Stated task
Locate, in the data below, the line that contains "# ---- helpers" and the line that contains "what is given"; reproduce exactly those two lines and every line between them, nothing more.

Data shown
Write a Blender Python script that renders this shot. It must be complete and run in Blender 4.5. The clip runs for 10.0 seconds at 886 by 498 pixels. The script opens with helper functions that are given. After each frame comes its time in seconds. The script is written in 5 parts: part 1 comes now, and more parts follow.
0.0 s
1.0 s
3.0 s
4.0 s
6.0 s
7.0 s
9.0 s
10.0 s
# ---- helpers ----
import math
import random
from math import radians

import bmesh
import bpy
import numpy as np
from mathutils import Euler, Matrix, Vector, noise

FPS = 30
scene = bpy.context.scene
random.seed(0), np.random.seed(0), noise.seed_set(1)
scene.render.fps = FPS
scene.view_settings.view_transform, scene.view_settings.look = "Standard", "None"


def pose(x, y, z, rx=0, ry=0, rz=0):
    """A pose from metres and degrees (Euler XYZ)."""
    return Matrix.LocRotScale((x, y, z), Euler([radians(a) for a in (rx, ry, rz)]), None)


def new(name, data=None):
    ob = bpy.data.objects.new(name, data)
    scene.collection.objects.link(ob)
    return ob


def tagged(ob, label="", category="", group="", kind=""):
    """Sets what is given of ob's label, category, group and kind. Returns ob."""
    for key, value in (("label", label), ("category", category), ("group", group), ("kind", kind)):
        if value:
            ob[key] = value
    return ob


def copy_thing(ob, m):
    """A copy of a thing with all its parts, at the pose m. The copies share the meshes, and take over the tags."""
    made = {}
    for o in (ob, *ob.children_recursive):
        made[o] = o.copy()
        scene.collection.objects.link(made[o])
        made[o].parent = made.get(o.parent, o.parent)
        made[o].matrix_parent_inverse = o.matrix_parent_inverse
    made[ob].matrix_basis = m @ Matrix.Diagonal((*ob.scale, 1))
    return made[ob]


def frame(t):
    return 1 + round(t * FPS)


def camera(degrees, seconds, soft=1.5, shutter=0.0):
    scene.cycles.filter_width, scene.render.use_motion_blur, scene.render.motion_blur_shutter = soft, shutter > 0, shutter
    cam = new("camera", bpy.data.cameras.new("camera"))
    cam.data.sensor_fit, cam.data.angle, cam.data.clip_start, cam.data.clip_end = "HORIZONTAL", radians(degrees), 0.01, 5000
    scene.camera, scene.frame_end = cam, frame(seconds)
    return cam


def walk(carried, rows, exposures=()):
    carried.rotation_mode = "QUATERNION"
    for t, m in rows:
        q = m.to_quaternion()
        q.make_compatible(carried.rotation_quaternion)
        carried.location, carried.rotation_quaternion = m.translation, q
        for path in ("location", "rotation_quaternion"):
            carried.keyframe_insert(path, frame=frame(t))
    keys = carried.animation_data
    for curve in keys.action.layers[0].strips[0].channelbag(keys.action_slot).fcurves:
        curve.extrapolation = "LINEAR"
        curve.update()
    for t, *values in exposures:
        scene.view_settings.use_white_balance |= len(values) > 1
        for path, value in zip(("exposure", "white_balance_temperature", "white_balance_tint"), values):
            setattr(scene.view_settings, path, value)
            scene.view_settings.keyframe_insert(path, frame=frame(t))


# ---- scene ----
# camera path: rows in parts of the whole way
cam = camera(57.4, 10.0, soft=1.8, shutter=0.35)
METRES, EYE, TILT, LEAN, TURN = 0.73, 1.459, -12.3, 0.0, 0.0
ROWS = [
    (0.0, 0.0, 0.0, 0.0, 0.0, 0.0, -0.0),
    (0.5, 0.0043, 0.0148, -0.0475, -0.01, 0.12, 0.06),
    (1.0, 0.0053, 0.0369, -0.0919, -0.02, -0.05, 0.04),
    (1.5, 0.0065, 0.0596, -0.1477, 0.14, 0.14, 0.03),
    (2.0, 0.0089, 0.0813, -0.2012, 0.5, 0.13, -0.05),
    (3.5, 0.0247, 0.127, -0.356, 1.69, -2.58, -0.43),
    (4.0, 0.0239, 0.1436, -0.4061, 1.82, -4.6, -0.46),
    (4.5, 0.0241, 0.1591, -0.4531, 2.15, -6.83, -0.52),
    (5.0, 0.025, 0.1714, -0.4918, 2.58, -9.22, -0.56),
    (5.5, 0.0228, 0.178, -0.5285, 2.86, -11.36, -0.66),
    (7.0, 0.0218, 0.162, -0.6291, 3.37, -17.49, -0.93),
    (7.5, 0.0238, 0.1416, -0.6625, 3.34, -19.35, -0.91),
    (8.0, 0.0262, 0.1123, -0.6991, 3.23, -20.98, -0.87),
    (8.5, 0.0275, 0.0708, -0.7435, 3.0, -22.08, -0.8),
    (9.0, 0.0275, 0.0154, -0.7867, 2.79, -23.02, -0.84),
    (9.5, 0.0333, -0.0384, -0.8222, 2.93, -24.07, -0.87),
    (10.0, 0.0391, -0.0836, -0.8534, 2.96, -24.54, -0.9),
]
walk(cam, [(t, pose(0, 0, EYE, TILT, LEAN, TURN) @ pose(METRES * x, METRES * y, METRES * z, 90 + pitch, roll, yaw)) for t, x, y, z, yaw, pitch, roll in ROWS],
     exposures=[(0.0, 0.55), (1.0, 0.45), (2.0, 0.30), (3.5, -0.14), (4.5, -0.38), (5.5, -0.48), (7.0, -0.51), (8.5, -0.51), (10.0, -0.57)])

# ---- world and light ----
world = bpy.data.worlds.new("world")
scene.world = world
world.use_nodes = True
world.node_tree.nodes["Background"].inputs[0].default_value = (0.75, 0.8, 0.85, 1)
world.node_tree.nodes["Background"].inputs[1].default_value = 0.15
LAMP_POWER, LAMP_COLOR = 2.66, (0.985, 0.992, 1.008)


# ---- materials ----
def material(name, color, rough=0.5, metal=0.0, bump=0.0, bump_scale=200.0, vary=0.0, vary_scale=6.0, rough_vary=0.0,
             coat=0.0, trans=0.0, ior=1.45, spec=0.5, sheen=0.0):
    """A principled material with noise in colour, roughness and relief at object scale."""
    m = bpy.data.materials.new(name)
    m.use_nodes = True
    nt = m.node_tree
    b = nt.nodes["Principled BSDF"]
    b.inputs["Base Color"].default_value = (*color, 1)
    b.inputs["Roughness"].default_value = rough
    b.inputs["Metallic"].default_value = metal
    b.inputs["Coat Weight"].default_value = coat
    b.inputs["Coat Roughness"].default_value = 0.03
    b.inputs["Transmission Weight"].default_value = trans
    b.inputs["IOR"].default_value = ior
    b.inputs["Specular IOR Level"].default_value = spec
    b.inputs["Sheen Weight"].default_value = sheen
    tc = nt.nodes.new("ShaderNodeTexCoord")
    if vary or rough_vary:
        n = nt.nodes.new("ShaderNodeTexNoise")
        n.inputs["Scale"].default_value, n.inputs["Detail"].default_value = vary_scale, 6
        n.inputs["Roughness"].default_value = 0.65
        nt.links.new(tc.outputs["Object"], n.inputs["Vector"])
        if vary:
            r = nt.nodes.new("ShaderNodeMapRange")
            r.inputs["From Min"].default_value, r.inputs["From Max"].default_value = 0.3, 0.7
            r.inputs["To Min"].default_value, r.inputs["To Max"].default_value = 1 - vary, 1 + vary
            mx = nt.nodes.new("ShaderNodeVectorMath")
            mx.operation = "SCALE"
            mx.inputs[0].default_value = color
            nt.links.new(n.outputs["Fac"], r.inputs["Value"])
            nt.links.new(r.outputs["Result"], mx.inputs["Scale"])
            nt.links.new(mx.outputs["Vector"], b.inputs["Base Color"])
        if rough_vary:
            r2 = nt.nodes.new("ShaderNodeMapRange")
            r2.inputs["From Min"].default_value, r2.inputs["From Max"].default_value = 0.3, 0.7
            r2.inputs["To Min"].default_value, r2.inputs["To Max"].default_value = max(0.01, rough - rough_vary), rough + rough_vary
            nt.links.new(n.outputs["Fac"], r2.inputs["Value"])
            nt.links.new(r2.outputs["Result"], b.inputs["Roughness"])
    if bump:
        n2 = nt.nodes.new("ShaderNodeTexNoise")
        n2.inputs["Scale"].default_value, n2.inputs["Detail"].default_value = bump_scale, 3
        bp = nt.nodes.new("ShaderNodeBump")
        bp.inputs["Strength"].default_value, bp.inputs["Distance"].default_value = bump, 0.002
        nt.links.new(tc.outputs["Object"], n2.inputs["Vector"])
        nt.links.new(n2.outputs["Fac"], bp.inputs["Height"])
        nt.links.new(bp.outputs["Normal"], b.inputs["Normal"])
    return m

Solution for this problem
# ---- helpers ----
import math
import random
from math import radians

import bmesh
import bpy
import numpy as np
from mathutils import Euler, Matrix, Vector, noise

FPS = 30
scene = bpy.context.scene
random.seed(0), np.random.seed(0), noise.seed_set(1)
scene.render.fps = FPS
scene.view_settings.view_transform, scene.view_settings.look = "Standard", "None"


def pose(x, y, z, rx=0, ry=0, rz=0):
    """A pose from metres and degrees (Euler XYZ)."""
    return Matrix.LocRotScale((x, y, z), Euler([radians(a) for a in (rx, ry, rz)]), None)


def new(name, data=None):
    ob = bpy.data.objects.new(name, data)
    scene.collection.objects.link(ob)
    return ob


def tagged(ob, label="", category="", group="", kind=""):
    """Sets what is given of ob's label, category, group and kind. Returns ob."""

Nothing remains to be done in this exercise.